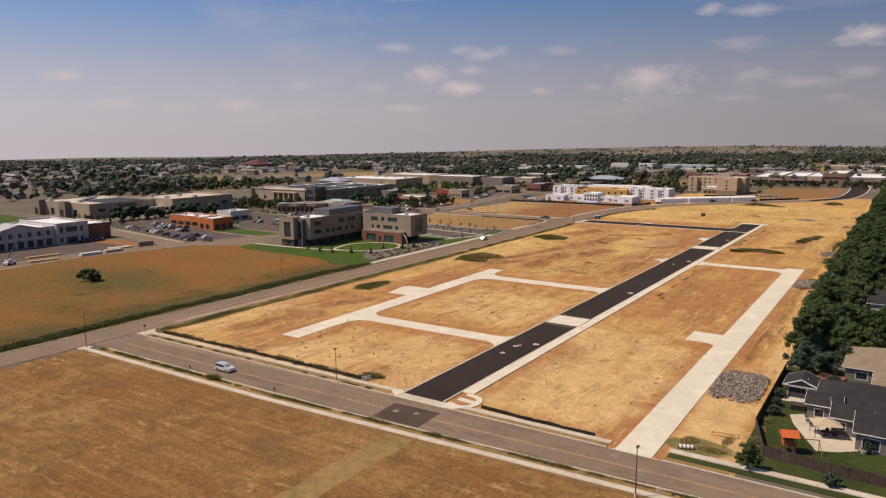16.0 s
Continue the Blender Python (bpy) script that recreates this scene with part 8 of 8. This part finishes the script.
def playset():
    t = thing("playset", "red-brown wooden playset with orange roof and slide", "playset", "", (68.6, 12.2, 0.03), 20)
    for x in (-0.9, 0.9):
        for y in (-0.9, 0.9):
            part("post", box(B(), x - 0.07, x + 0.07, y - 0.07, y + 0.07, 0, 2.9), M["wood"], t)
    part("deck", box(B(), -1, 1, -1, 1, 1.3, 1.42), M["wood"], t)
    for s in (-1, 1):
        part("railing", box(B(), -0.9, 0.9, s * 0.92 - 0.03, s * 0.92 + 0.03, 1.5, 2.1), M["wood"], t)
    part("railing", box(B(), -0.95, -0.89, -0.9, 0.9, 1.5, 2.1), M["wood"], t)
    bm = B()
    e = [bm.verts.new(p) for p in ((-1.35, -1.3, 2.85), (1.35, -1.3, 2.85), (1.35, 1.3, 2.85), (-1.35, 1.3, 2.85))]
    r = [bm.verts.new((-1.35, 0, 3.75)), bm.verts.new((1.35, 0, 3.75))]
    for f in ((e[0], e[1], r[1], r[0]), (e[2], e[3], r[0], r[1]), (e[1], e[2], r[1]), (e[3], e[0], r[0]), (e[3], e[2], e[1], e[0])):
        bm.faces.new(f)
    part("roof", bm, M["playset_roof"], t)
    part("swing_beam", box(B(), 0.9, 4.6, -0.06, 0.06, 2.3, 2.45), M["wood"], t)
    for s in (-1, 1):
        part("swing_leg", tube(B(), (4.5, 0, 2.4), (4.8, s * 1.1, 0), 0.06, 0.06, 6), M["wood"], t)
    for x in (2.0, 3.3):
        sw = part("swing_seat", box(B(), x - 0.22, x + 0.22, -0.1, 0.1, 0.5, 0.54), M["black_metal"], t)
        for d in (-0.2, 0.2):
            part("chain", tube(B(), (x + d, 0, 0.54), (x + d, 0, 2.32), 0.012, 0.012, 5), M["pole"], sw)
    sl = B()
    for a, b, w in (((0.2, -1.0, 1.4), (0.2, -3.6, 0.2), 0.28),):
        quad(sl, (a[0] - w, a[1], a[2]), (a[0] + w, a[1], a[2]), (b[0] + w, b[1], b[2]), (b[0] - w, b[1], b[2]))
        for s in (-w, w):
            quad(sl, (a[0] + s, a[1], a[2]), (b[0] + s, b[1], b[2]), (b[0] + s, b[1], b[2] + 0.2), (a[0] + s, a[1], a[2] + 0.2))
    part("slide", sl, M["black_metal"], t)


playset()


def garden_tent():
    t = thing("garden_gazebo", "tan canvas gazebo over patio seats", "gazebo", "", (73.0, 22.4, 0.09), 20)
    for x in (-2, 2):
        for y in (-1.6, 1.6):
            part("post", tube(B(), (x, y, 0), (x, y, 2.3), 0.05, 0.05, 8), M["pole"], t)
    bm = B()
    e = [bm.verts.new(p) for p in ((-2.3, -1.9, 2.25), (2.3, -1.9, 2.25), (2.3, 1.9, 2.25), (-2.3, 1.9, 2.25))]
    m = [bm.verts.new(p) for p in ((-0.7, -0.6, 2.9), (0.7, -0.6, 2.9), (0.7, 0.6, 2.9), (-0.7, 0.6, 2.9))]
    top = bm.verts.new((0, 0, 3.25))
    for k in range(4):
        bm.faces.new((e[k], e[(k + 1) % 4], m[(k + 1) % 4], m[k]))
        bm.faces.new((m[k], m[(k + 1) % 4], top))
    part("canopy", bm, M["canvas"], t)
    tb = thing("patio_table", "dark round patio table", "table", "", (73.0, 22.4, 0.09))
    part("tabletop", tube(B(), (0, 0, 0.7), (0, 0, 0.75), 0.7, 0.7, 20), M["black_metal"], tb)
    part("stem", tube(B(), (0, 0, 0), (0, 0, 0.7), 0.06, 0.06, 8), M["black_metal"], tb)
    part("foot", tube(B(), (0, 0, 0), (0, 0, 0.06), 0.35, 0.3, 12), M["black_metal"], tb)
    ch = thing("patio_chair", "dark patio chair at the round table", "chair", "patio chairs", (74.4, 22.4, 0.09), 90)
    part("seat", box(B(), -0.3, 0.3, -0.3, 0.3, 0.4, 0.5), M["black_metal"], ch)
    part("backrest", box(B(), -0.3, 0.3, 0.25, 0.33, 0.5, 1.0), M["black_metal"], ch)
    for x in (-0.25, 0.25):
        for y in (-0.25, 0.25):
            part("leg", box(B(), x - 0.03, x + 0.03, y - 0.03, y + 0.03, 0, 0.4), M["black_metal"], ch)
    for x, y, a in ((71.6, 22.6, -90), (73.2, 23.8, 180), (70.6, 25.6, -60), (69.8, 27.0, -80)):
        copy_thing(ch, Matrix.Translation((x, y, 0.09)) @ Matrix.Rotation(radians(a), 4, "Z"))
    gl = thing("grill", "black covered barbecue grill on the patio", "grill", "", (75.2, 25.0, 0.09))
    part("cart", box(B(), -0.6, 0.6, -0.3, 0.3, 0.1, 0.9), M["black_metal"], gl)
    part("hood", tube(B(), (-0.45, 0, 0.95), (0.45, 0, 0.95), 0.32, 0.32, 12), M["black_metal"], gl)
    pt = thing("planter", "round white planter by the house corner", "planter", "", (78.9, 18.0, 0.04))
    part("pot", tube(B(), (0, 0, 0), (0, 0, 0.7), 0.4, 0.65, 14), M["white_flower"], pt)
    part("soil", tube(B(), (0, 0, 0.66), (0, 0, 0.715), 0.6, 0.6, 14), M["mulch"], pt)


garden_tent()
hot_tub = thing("hot_tub", "square dark covered hot tub beside the house", "hot tub", "", (67.4, 33.4, 0.04), 8)
part("cabinet", box(B(), -1.2, 1.2, -1.0, 1.0, 0, 0.85), M["black_metal"], hot_tub)
part("cover", box(B(), -1.25, 1.25, -1.05, 1.05, 0.85, 0.98), M["fence_wood"], hot_tub)
deck = thing("garden_deck", "small red-brown wooden deck with railing", "deck", "", (71.2, 55.5, 0), -20)
part("floor", box(B(), -2.4, 2.4, -1.8, 1.8, 0.0, 0.5), M["deck"], deck)
for k in range(9):
    part("baluster", box(B(), -2.35 + k * 0.58, -2.27 + k * 0.58, -1.8, -1.72, 0.5, 1.4), M["deck"], deck)
part("rail", box(B(), -2.4, 2.4, -1.84, -1.68, 1.4, 1.48), M["deck"], deck)
tuft_patch("yard_bed", "rock-edged shrubs along the yard fence", [(63.4, y, 0.6, 1.6, 0.1) for y in (10, 14, 19, 24, 31, 36)], 4200, 0.38, M["hedge_weed"], 95, 0.09)
tuft_patch("weed_verge", "rough weeds by the lane end", [(54.5, 8, 2.0, 2.5, 0.5), (57.5, 6, 3, 1.2, 0.3), (59.5, 10, 1.6, 3, 0.3)], 6000, 0.22, M["dry_weed"], 96, 0.08, 1.0)
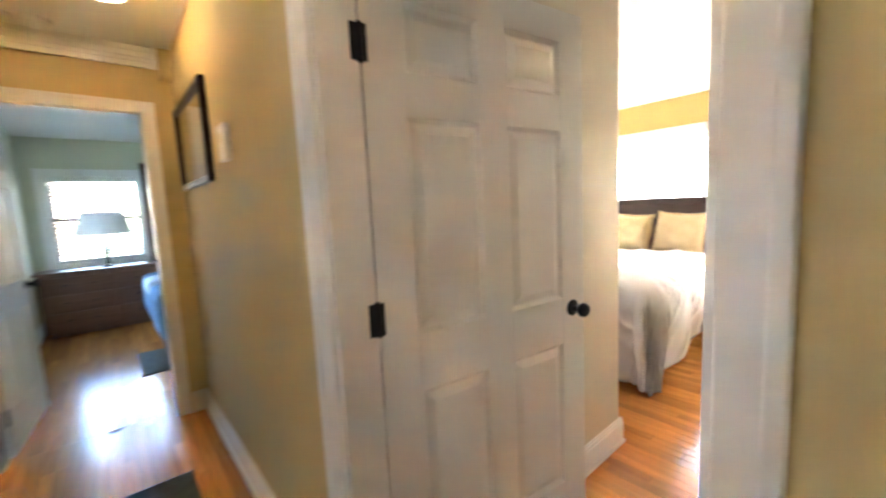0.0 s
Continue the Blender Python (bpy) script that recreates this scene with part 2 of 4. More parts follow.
def lathe(bm, profile, centre=(0, 0, 0), steps=32, axis="z", caps=True):
    """A turned body from (radius, height) pairs."""
    rings = []
    for r, h in profile:
        ring = []
        for i in range(steps):
            a = 2 * math.pi * i / steps
            p = Vector((r * math.cos(a), r * math.sin(a), h))
            if axis == "x":
                p = Vector((p.z, p.x, p.y))
            elif axis == "y":
                p = Vector((p.x, p.z, p.y))
            ring.append(bm.verts.new(p + Vector(centre)))
        rings.append(ring)
    for a, b in zip(rings, rings[1:]):
        for i in range(steps):
            j = (i + 1) % steps
            bm.faces.new((a[i], a[j], b[j], b[i]))
    if caps and profile[0][0] > 1e-5 and profile[0] != profile[-1]:
        bm.faces.new(rings[0][::-1])
    if caps and profile[-1][0] > 1e-5 and profile[0] != profile[-1]:
        bm.faces.new(rings[-1])
    bmesh.ops.remove_doubles(bm, verts=[v for r in rings for v in r], dist=1e-6)
    bmesh.ops.recalc_face_normals(bm, faces=bm.faces[:])


def mesh_of(name, bm, material, smooth=False):
    me = bpy.data.meshes.new(name)
    bm.to_mesh(me)
    bm.free()
    me.materials.append(material)
    if smooth:
        for p in me.polygons:
            p.use_smooth = True
    return me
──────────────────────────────
### Your instructions
Reproduce exactly the line containing "More parts follow." and every line after it through the end of the records above, and nothing else.

### Task answer
Continue the Blender Python (bpy) script that recreates this scene with part 2 of 4. More parts follow.
def lathe(bm, profile, centre=(0, 0, 0), steps=32, axis="z", caps=True):
    """A turned body from (radius, height) pairs."""
    rings = []
    for r, h in profile:
        ring = []
        for i in range(steps):
            a = 2 * math.pi * i / steps
            p = Vector((r * math.cos(a), r * math.sin(a), h))
            if axis == "x":
                p = Vector((p.z, p.x, p.y))
            elif axis == "y":
                p = Vector((p.x, p.z, p.y))
            ring.append(bm.verts.new(p + Vector(centre)))
        rings.append(ring)
    for a, b in zip(rings, rings[1:]):
        for i in range(steps):
            j = (i + 1) % steps
            bm.faces.new((a[i], a[j], b[j], b[i]))
    if caps and profile[0][0] > 1e-5 and profile[0] != profile[-1]:
        bm.faces.new(rings[0][::-1])
    if caps and profile[-1][0] > 1e-5 and profile[0] != profile[-1]:
        bm.faces.new(rings[-1])
    bmesh.ops.remove_doubles(bm, verts=[v for r in rings for v in r], dist=1e-6)
    bmesh.ops.recalc_face_normals(bm, faces=bm.faces[:])


def mesh_of(name, bm, material, smooth=False):
    me = bpy.data.meshes.new(name)
    bm.to_mesh(me)
    bm.free()
    me.materials.append(material)
    if smooth:
        for p in me.polygons:
            p.use_smooth = True
    return me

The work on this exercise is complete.